US environment agency near ruling on greenhouse gases
The new administrator of the US environmental agency said it was moving towards regulating the gases blamed for global warming, reversing the Bush-era policy.
Lisa Jackson said the Environmental Protection Agency would decide whether greenhouse gases were a danger to human health and welfare, the legal trigger for regulation under US law.
The US is under pressure to take some action on global warming in advance of negotiations scheduled for later this year in Copenhagen on a new international treaty.
Ms Jackson said the agency owed the American people an opinion on global warming.
“We are going to be making a fairly significant finding about what these gases mean for public health and the welfare of our country,” she said.

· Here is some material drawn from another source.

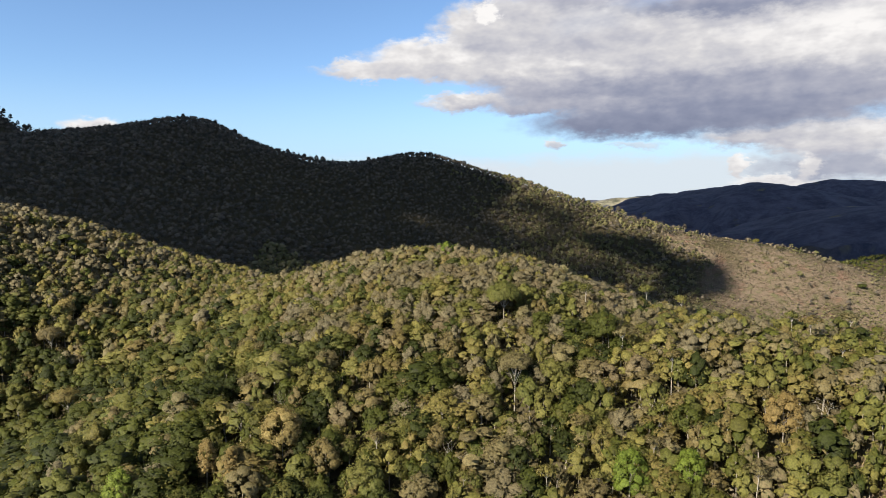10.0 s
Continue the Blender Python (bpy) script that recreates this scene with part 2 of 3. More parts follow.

Recent decisions have hinted that the agency was leaning towards using a US law to regulate the gases, a step the Bush administration refused to take despite prodding from the Supreme Court.
In his first week in office, President Barack Obama directed the agency to review a decision by the Bush administration denying California and other states the right to control greenhouse gases from cars.
Yesterday the EPA announced that it was reviewing a Bush policy that banned using the federal permit process to require new coal-fired power plants to install equipment to reduce carbon dioxide, the most prevalent greenhouse gas.
Ms Jackson said the agency was now turning its attention to the broader question of regulation under the Clean Air Act. The law has been used since 1970 to curb emissions that cause acid rain, smog and soot.
In 2007, the Supreme Court ruled that it could be used to curb carbon dioxide and other greenhouse gases, but the Bush administration refused to use the law, saying it was the wrong tool.
But Ms Jackson took a different position.
“It is clear that the Clean Air Act has a mechanism in it for other pollutants to be addressed,” she said.
“If EPA is going to talk and speak in this game, the first thing it should speak about is whether carbon dioxide and other greenhouse gases endanger human health and welfare. It is a very fundamental question.”
But Ms Jackson also said the EPA was not acting alone and that regulation at government level would not preclude new legislation to limit greenhouse gas emissions, something Democratic leaders in Congress are already working on.
The Bush administration pulled out of the the 1997 Kyoto Protocol, citing a lack of participation by developing countries and harm to the US economy. In the late 1990s, during the Clinton administration, the Senate balked at ratifying the agreement.
Ms Jackson, a Princeton University-educated chemical engineer, helped spearhead regulation of greenhouse gases in New Jersey, where she headed the Department of Environmental Protection from 2006 until 2008.
While there, she unveiled a plan to reduce the state’s carbon dioxide emissions by 20% by the year 2020 and 80% by 2050.